__Raw data__
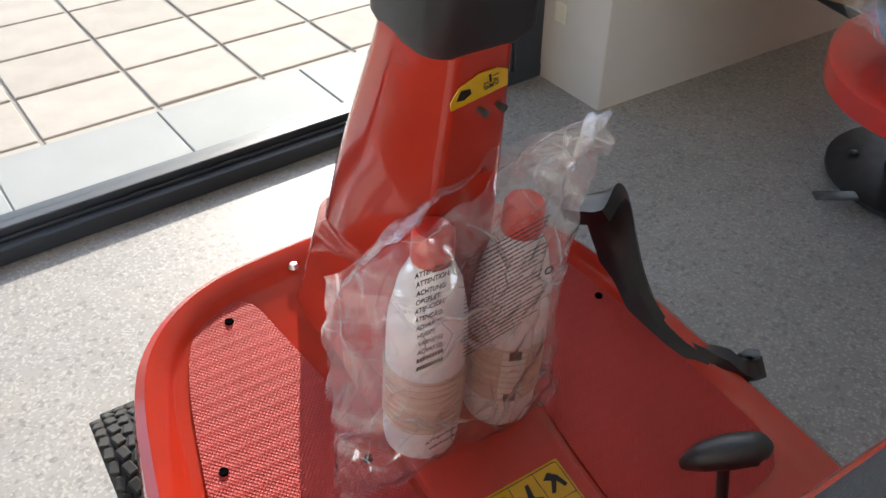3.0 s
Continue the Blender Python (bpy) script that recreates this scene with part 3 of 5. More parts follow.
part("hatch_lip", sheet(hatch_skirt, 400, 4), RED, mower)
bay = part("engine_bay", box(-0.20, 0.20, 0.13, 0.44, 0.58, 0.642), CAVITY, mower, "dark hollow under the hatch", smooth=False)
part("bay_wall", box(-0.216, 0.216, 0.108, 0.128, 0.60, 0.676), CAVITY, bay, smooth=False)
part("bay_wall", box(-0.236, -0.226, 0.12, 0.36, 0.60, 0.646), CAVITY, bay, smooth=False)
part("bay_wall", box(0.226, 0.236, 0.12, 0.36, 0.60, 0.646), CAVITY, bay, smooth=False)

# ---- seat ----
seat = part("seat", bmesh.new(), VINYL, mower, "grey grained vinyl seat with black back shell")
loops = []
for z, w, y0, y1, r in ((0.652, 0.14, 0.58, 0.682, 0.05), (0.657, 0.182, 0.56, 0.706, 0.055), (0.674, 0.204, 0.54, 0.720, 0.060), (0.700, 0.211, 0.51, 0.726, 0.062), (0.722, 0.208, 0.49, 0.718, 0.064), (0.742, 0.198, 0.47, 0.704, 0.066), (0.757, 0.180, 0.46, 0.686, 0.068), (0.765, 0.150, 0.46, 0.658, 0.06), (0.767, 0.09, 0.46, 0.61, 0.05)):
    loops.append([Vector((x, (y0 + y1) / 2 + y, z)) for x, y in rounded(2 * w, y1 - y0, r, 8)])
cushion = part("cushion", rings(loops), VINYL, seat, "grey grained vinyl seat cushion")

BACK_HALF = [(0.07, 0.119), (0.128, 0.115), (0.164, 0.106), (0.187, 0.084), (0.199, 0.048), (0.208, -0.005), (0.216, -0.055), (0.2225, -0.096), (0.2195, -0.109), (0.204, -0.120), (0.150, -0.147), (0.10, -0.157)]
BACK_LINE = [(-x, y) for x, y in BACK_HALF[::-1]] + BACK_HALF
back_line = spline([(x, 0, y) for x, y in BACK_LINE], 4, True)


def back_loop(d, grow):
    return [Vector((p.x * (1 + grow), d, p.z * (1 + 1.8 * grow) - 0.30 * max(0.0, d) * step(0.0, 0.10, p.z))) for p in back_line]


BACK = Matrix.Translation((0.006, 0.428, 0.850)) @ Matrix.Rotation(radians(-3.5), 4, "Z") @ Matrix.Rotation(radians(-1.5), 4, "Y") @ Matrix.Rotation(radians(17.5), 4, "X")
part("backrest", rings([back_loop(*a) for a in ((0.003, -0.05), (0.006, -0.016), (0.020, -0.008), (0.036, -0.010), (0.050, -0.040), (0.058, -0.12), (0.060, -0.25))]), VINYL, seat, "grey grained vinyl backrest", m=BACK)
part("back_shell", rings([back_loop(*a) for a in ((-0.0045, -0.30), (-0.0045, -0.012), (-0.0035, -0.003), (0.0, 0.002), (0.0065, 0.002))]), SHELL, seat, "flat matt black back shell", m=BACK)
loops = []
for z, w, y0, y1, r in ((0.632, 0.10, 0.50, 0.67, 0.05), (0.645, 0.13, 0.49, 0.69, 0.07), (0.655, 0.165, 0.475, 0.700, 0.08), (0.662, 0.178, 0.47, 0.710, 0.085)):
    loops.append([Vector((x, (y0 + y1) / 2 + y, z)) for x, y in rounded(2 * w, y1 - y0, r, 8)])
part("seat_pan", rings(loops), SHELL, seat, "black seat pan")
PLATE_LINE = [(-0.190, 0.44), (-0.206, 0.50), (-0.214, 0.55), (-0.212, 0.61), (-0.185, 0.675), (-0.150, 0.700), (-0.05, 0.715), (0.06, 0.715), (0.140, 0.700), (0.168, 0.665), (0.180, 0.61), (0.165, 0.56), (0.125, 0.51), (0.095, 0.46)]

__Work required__
Transcribe word for word the lines from the one holding "Continue the Blender" through the one holding "0.236, 0.12, 0.36, 0.60, 0.646), CAVITY, bay, smooth=False)". Include both, and add nothing.

__Complete output__
Continue the Blender Python (bpy) script that recreates this scene with part 3 of 5. More parts follow.
part("hatch_lip", sheet(hatch_skirt, 400, 4), RED, mower)
bay = part("engine_bay", box(-0.20, 0.20, 0.13, 0.44, 0.58, 0.642), CAVITY, mower, "dark hollow under the hatch", smooth=False)
part("bay_wall", box(-0.216, 0.216, 0.108, 0.128, 0.60, 0.676), CAVITY, bay, smooth=False)
part("bay_wall", box(-0.236, -0.226, 0.12, 0.36, 0.60, 0.646), CAVITY, bay, smooth=False)
part("bay_wall", box(0.226, 0.236, 0.12, 0.36, 0.60, 0.646), CAVITY, bay, smooth=False)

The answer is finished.